WHAT THE TASK ASKS:
Write out every line of the material as it stands, apart from the pictures.

COLLECTED DATA:
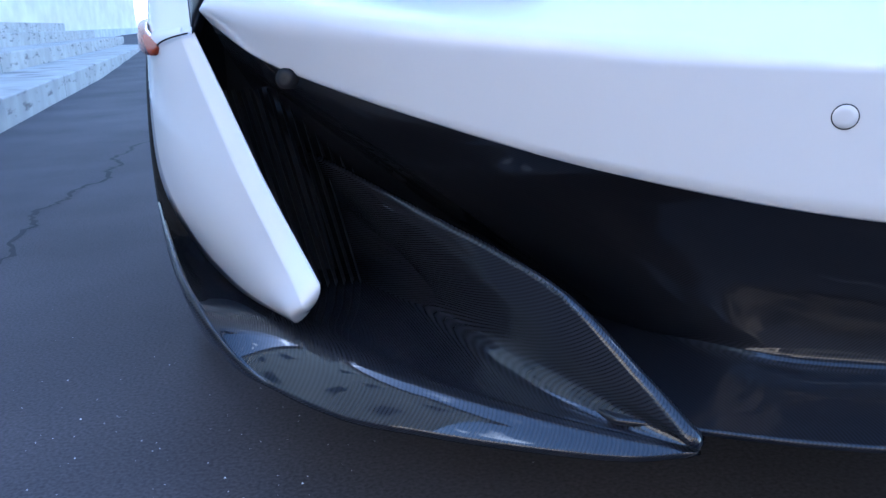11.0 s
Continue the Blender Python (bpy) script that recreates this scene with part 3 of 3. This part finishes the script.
for s in (1, -1):
    stations = [(1.46, 0.955, 0.84, 0.74, 0.16), (1.8, 0.93, 0.86, 0.72, 0.15), (2.3, 0.91, 0.88, 0.72, 0.15), (2.8, 0.94, 0.92, 0.78, 0.15), (3.15, 0.965, 0.95, 0.85, 0.16)]
    part("body_side", loft([section(*q) for q in stations], s), WHITE, car)
    stations = [(3.15, 0.965, 0.95, 0.87, 0.72), (3.65, 0.97, 0.97, 0.89, 0.74), (4.05, 0.96, 0.95, 0.86, 0.70), (4.2, 0.95, 0.94, 0.84, 0.3), (4.45, 0.88, 0.90, 0.80, 0.3), (4.5, 0.86, 0.80, 0.7, 0.34)]
    part("rear_body", loft([section(*q) for q in stations], s), WHITE, car)
    part("sill", loft([[V((-0.90, y, 0.2)), V((-0.97, y, 0.13)), V((-0.90, y, 0.115))] for y in (1.4, 2.2, 3.2)], s), CARBON, car)
    glass = [(1.25, 0.70, 0.86, 0.84), (1.7, 0.66, 1.04, 0.90), (2.1, 0.58, 1.175, 0.98), (2.6, 0.56, 1.18, 1.0), (3.2, 0.56, 1.10, 0.96), (3.8, 0.5, 0.97, 0.95)]
    rows = [[V((0, y, zt)), V((-w * 0.6, y, zt - 0.01)), V((-w * 0.95, y, (zt + zs) / 2 + 0.03)), V((-w - 0.1, y, zs - 0.06)), V((-w - 0.2, y, 0.72))] for y, w, zt, zs in glass]
    part("cabin_glass", loft(rows, s), TINT, car)
    part("roof", loft([[V((0, y, z + 0.006)), V((-0.3, y, z + 0.002)), V((-0.47, y, z - 0.03))] for y, z in ((2.05, 1.172), (2.35, 1.188), (2.7, 1.178))], s), WHITE, car)
    mirror = [[V((-0.93 - 0.10 * c, 1.62 + 0.05 * math.cos(q) * r, 0.93 + 0.05 * math.sin(q) * r)) for q in [2 * math.pi * k / 14 for k in range(14)]] for c, r in ((0, 0.3), (0.1, 0.9), (0.6, 1.1), (1.2, 0.9), (1.3, 0.2))]
    part("door_mirror", loft(mirror, s, True), WHITE, car)
    part("mirror_arm", tube([(-0.78, 1.66, 0.86), (-0.87, 1.64, 0.89), (-0.95, 1.63, 0.92)], 0.012, 8, s), BLACK, car)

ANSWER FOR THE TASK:
11.0 s
Continue the Blender Python (bpy) script that recreates this scene with part 3 of 3. This part finishes the script.
for s in (1, -1):
    stations = [(1.46, 0.955, 0.84, 0.74, 0.16), (1.8, 0.93, 0.86, 0.72, 0.15), (2.3, 0.91, 0.88, 0.72, 0.15), (2.8, 0.94, 0.92, 0.78, 0.15), (3.15, 0.965, 0.95, 0.85, 0.16)]
    part("body_side", loft([section(*q) for q in stations], s), WHITE, car)
    stations = [(3.15, 0.965, 0.95, 0.87, 0.72), (3.65, 0.97, 0.97, 0.89, 0.74), (4.05, 0.96, 0.95, 0.86, 0.70), (4.2, 0.95, 0.94, 0.84, 0.3), (4.45, 0.88, 0.90, 0.80, 0.3), (4.5, 0.86, 0.80, 0.7, 0.34)]
    part("rear_body", loft([section(*q) for q in stations], s), WHITE, car)
    part("sill", loft([[V((-0.90, y, 0.2)), V((-0.97, y, 0.13)), V((-0.90, y, 0.115))] for y in (1.4, 2.2, 3.2)], s), CARBON, car)
    glass = [(1.25, 0.70, 0.86, 0.84), (1.7, 0.66, 1.04, 0.90), (2.1, 0.58, 1.175, 0.98), (2.6, 0.56, 1.18, 1.0), (3.2, 0.56, 1.10, 0.96), (3.8, 0.5, 0.97, 0.95)]
    rows = [[V((0, y, zt)), V((-w * 0.6, y, zt - 0.01)), V((-w * 0.95, y, (zt + zs) / 2 + 0.03)), V((-w - 0.1, y, zs - 0.06)), V((-w - 0.2, y, 0.72))] for y, w, zt, zs in glass]
    part("cabin_glass", loft(rows, s), TINT, car)
    part("roof", loft([[V((0, y, z + 0.006)), V((-0.3, y, z + 0.002)), V((-0.47, y, z - 0.03))] for y, z in ((2.05, 1.172), (2.35, 1.188), (2.7, 1.178))], s), WHITE, car)
    mirror = [[V((-0.93 - 0.10 * c, 1.62 + 0.05 * math.cos(q) * r, 0.93 + 0.05 * math.sin(q) * r)) for q in [2 * math.pi * k / 14 for k in range(14)]] for c, r in ((0, 0.3), (0.1, 0.9), (0.6, 1.1), (1.2, 0.9), (1.3, 0.2))]
    part("door_mirror", loft(mirror, s, True), WHITE, car)
    part("mirror_arm", tube([(-0.78, 1.66, 0.86), (-0.87, 1.64, 0.89), (-0.95, 1.63, 0.92)], 0.012, 8, s), BLACK, car)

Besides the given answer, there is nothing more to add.